The illustration appears to be a fast lens with a focal length close to the lens diameter. Such a low mass Fresnel lens will give a light gathering power of a large optic without the higher resolution of a large optic. This is similar to the lower mass optics of a lighthouse (or for older readers, the lens stuck to the back window of a Volkswagen bus). Such a system would work for spectroscopy changes in starlight during a planet transient. In this type of Fresnel lens the adjacent ring sections are not coherent.
To separate the planet light from the starlight would require a coronagraph or starshade.
A coherent Fresnel lens as used in laser fusion optics requires tenth wave precision in fabrication and usually have large f numbers (~100). These systems require separate spacecraft because of the kilometer scale focal lengths.
Does this design use a separate spacecraft for the final optics?
Hi Jim, this concept looks for temporal modulations of the starlight during planetary transit, so it does not need to spatially separate light from the planet and the star. There is no separate spacecraft with the detector or a starshade. Note, MODE lenses are not Fresnel lenses, but much more advanced optical elements. The light passing through the different zones is coherent. MODE lenses have much shorter focal lengths and greatly reduced chromatic dispersion with respect to regular Fresnel lenses.
I was just wondering: has there been any recent news about the Kepler Earth analog KIC 12266812, as mentioned in https://centauri-dreams.org/2019/05/08/planetary-interiors-a-key-to-habitability/comment-page-1/#comment-196855
Not that I know of, but while we are waiting for news on that one, check out KIC9084589! This WAS the most similar planet candidate to Earth until KIC12266812 came along. The only difference is that THIS one ALSO has a Kepler Objects of Interest designation, KOI 7923.01. I do not know if KIC12266812 will EVER get a KOI designation or not, because the Kepler team has CEASED designating KOI’s after the Kepler mission ended, probably due to government regulations.
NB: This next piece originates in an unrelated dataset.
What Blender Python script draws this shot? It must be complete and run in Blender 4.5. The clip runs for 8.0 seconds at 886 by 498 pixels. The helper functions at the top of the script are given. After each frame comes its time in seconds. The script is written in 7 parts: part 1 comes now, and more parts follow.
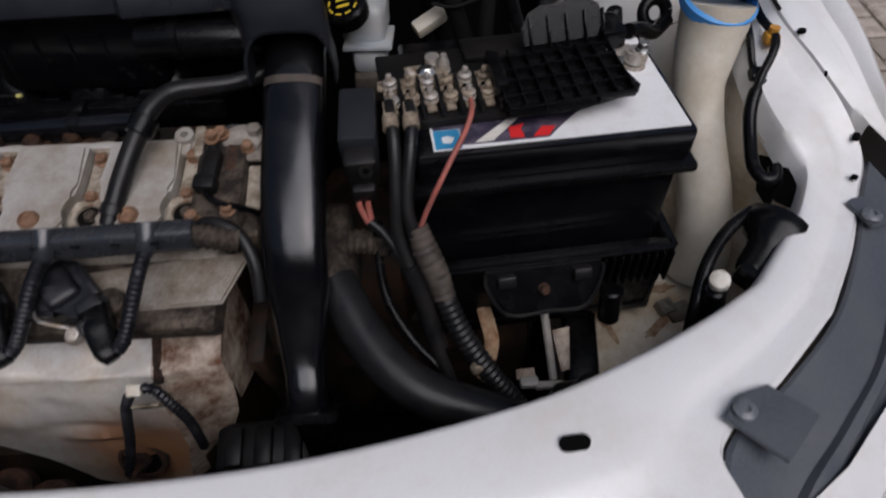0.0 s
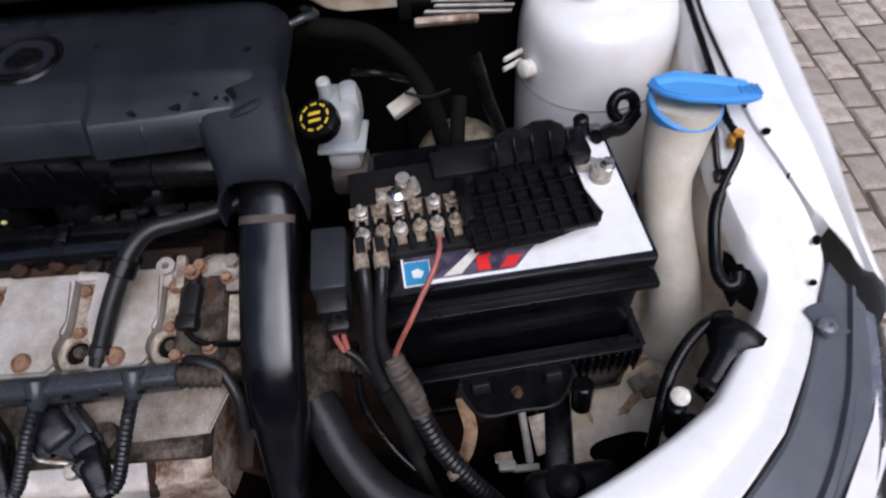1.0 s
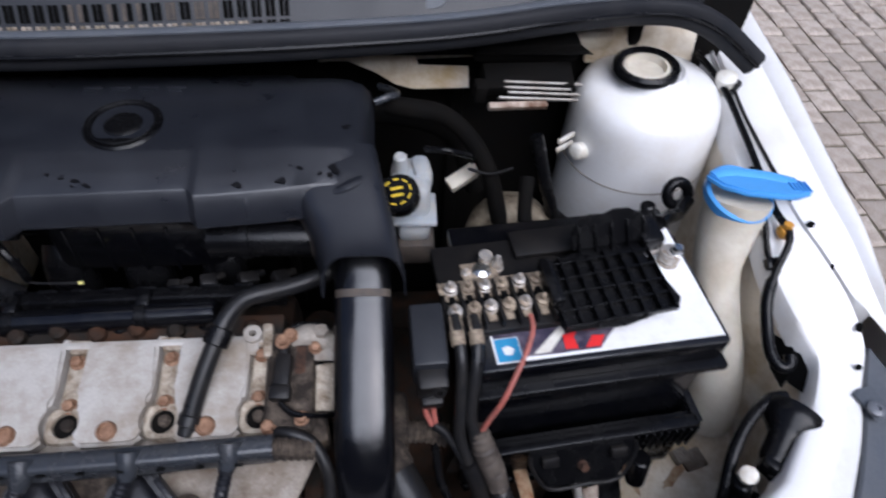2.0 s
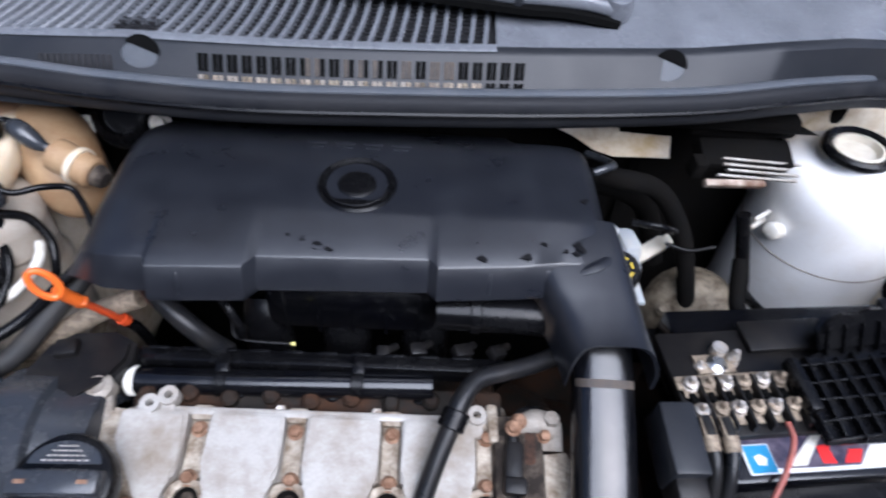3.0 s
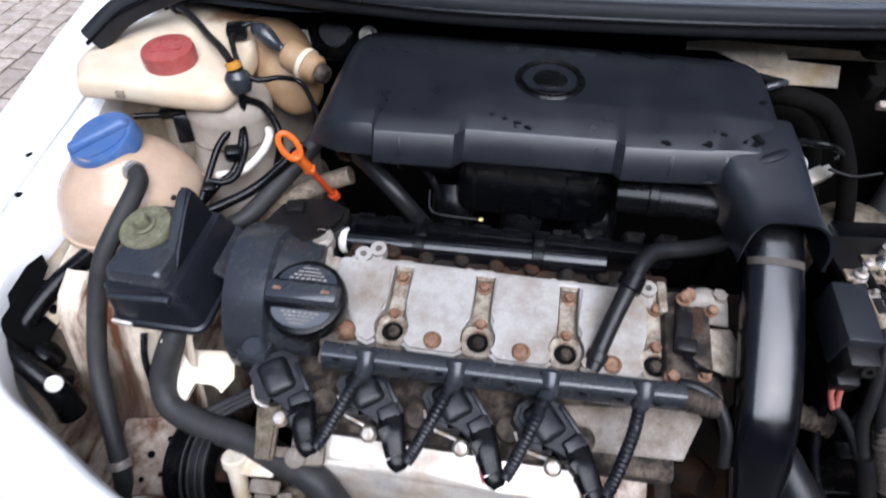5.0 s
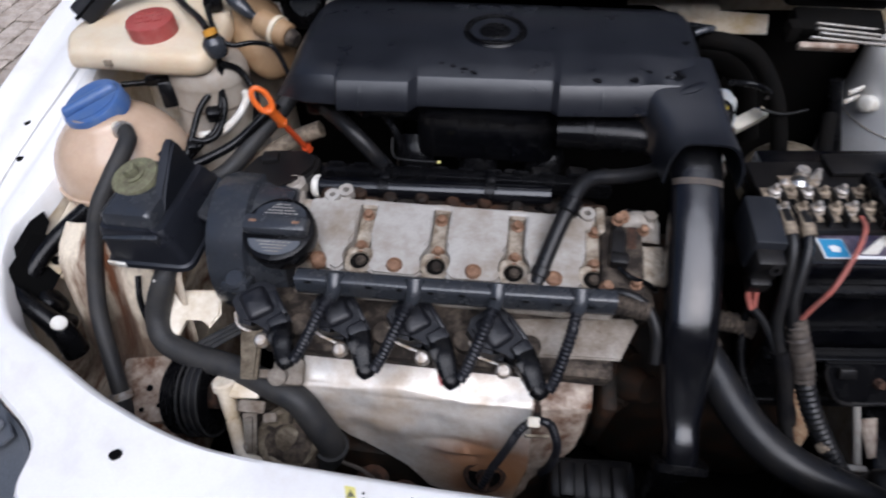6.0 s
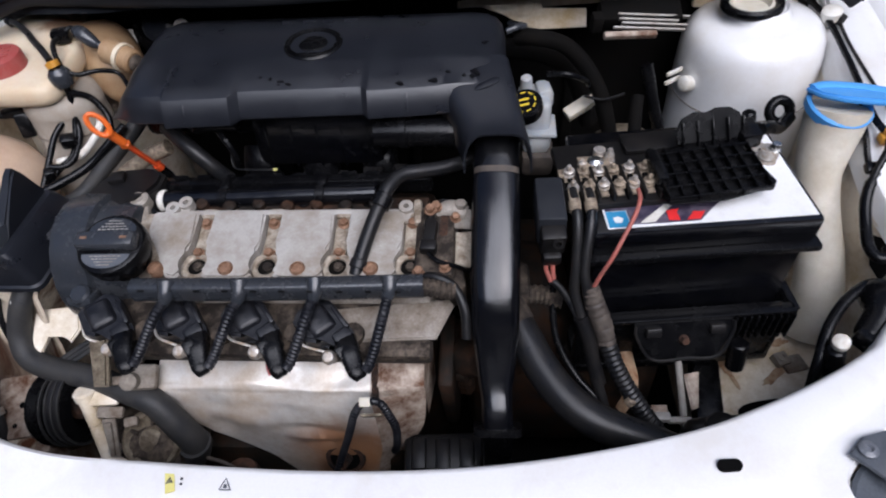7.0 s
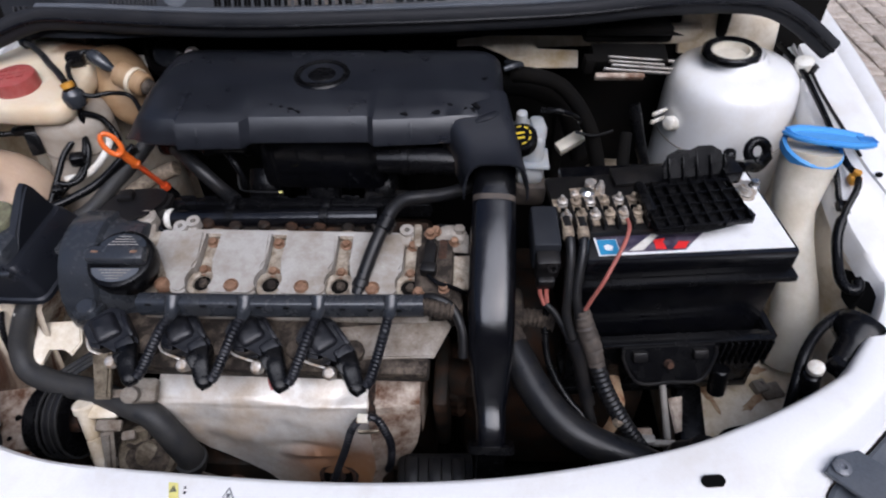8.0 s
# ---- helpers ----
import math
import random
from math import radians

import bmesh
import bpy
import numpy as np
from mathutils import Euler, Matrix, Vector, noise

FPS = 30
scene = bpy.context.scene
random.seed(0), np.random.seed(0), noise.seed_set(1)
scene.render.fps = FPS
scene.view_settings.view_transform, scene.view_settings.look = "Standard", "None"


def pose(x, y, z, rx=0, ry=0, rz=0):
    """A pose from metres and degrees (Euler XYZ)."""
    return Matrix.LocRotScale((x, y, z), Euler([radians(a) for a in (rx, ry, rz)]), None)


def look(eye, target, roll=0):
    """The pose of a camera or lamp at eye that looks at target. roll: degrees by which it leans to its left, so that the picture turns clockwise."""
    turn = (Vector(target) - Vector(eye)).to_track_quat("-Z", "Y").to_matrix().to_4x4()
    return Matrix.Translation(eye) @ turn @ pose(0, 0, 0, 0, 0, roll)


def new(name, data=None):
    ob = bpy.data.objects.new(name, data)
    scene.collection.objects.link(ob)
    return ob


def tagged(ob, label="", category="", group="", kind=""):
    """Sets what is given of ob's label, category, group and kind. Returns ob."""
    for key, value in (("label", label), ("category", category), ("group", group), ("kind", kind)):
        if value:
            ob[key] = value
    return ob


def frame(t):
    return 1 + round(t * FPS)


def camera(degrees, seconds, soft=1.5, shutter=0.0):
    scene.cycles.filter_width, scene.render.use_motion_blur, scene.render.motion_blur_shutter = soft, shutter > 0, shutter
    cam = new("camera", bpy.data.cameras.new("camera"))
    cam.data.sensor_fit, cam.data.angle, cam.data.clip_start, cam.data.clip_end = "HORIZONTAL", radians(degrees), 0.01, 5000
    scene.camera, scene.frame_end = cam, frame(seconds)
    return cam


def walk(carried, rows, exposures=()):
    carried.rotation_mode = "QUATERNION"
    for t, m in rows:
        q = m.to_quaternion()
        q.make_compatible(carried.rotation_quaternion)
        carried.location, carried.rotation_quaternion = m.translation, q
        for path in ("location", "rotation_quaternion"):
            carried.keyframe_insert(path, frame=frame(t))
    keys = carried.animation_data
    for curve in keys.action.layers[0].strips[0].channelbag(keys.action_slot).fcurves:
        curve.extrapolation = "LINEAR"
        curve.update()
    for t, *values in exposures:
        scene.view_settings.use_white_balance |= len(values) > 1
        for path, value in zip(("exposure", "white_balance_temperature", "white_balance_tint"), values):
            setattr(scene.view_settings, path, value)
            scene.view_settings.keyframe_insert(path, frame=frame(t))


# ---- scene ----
cam = camera(71.2, 8.0, soft=2.0, shutter=0.5)
PATH = [
    (0, (0.213, -0.43, 1.159), (0.234, 0.869, -0.362), -1.8),
    (0.5, (0.248, -0.346, 1.206), (0.213, 0.853, -0.394), -4.6),
    (1, (0.248, -0.33, 1.269), (0.256, 0.865, -0.335), -3.8),
    (1.2, (0.24, -0.331, 1.292), (0.281, 0.886, -0.295), -2.8),
    (2.3, (0.065, -0.296, 1.304), (0.237, 1.03, -0.183), 5.2),
    (2.5, (0.023, -0.282, 1.301), (0.183, 1.064, -0.169), 5.6),
    (2.7, (-0.029, -0.274, 1.296), (0.129, 1.102, -0.147), 6.2),
    (3, (-0.066, -0.252, 1.299), (0.013, 1.127, -0.147), 5.1),
    (3.5, (-0.118, -0.26, 1.313), (-0.139, 1.125, -0.129), 4.1),
    (4, (-0.137, -0.302, 1.306), (-0.237, 1.087, -0.13), 3.2),
    (4.5, (-0.143, -0.346, 1.283), (-0.312, 1.032, -0.156), 1.9),
    (4.7, (-0.145, -0.363, 1.275), (-0.335, 1.007, -0.169), 1.4),
    (5.8, (-0.113, -0.475, 1.257), (-0.347, 0.884, -0.192), -1.6),
    (6, (-0.087, -0.482, 1.27), (-0.303, 0.873, -0.186), -1.9),
    (6.5, (0.008, -0.492, 1.283), (-0.176, 0.857, -0.182), -3.8),
    (7, (0.094, -0.508, 1.294), (-0.071, 0.857, -0.158), -5.1),
    (7.5, (0.1, -0.521, 1.303), (-0.018, 0.875, -0.124), -3.7),
    (8, (0.075, -0.54, 1.31), (-0.028, 0.904, -0.07), -1.7),
]
walk(cam, [(t, look(eye, target, roll)) for t, eye, target, roll in PATH], [(0, -0.80, 5950, 15), (0.4, -0.36, 5800, 16), (1.0, -0.10, 5700, 17), (2.5, 0.30, 5400, 14), (3.0, 0.64, 5350, 14), (3.5, 0.78, 5350, 13), (4.7, 0.62, 5400, 13), (6.0, -0.06, 5600, 14), (7.0, -0.02, 5650, 15), (8, -0.06, 5650, 15)])

# ---- daylight: bright overcast, softly directional ----
world = bpy.data.worlds.new("overcast_sky")
scene.world = world
world.use_nodes = True
wn = world.node_tree.nodes
sky = wn.new("ShaderNodeTexSky")
sky.sky_type = "NISHITA"
sky.sun_disc = False
sky.sun_elevation = radians(51)
sky.sun_rotation = radians(150)
sky.air_density, sky.dust_density, sky.ozone_density = 1.0, 6.0, 1.0
wn["Background"].inputs["Strength"].default_value = 0.09
world.node_tree.links.new(sky.outputs["Color"], wn["Background"].inputs["Color"])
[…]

The only way either of these intreguing candidates can be confirmed would be by follow-up observations with PLATO, which may take a decade or so to show results, unless, of course, we get REAL LUCKY and develop a means to observe them with modest ground based telescopes able to conduct dedicated observations because they were left behind in useful science enterprises due to larger and more advanced telescopes coming online. Such a means is starting to show SOME progress with already fungtioning prototypes. These prototypes are called diffractive diffusers(Paul: you should check these out,too) and the real McCoys, when they are perfected, will be called beam shaping diffusers(Where do they come up with these names?). If things all go as planned, this will allow smaller than one meter telescopes to achieve precise transit curves of Earth-sized planets orbiting sun-like stars out to 1,ooo parsecs or so, so that dozens of Kepler candidates can be proved or disproved.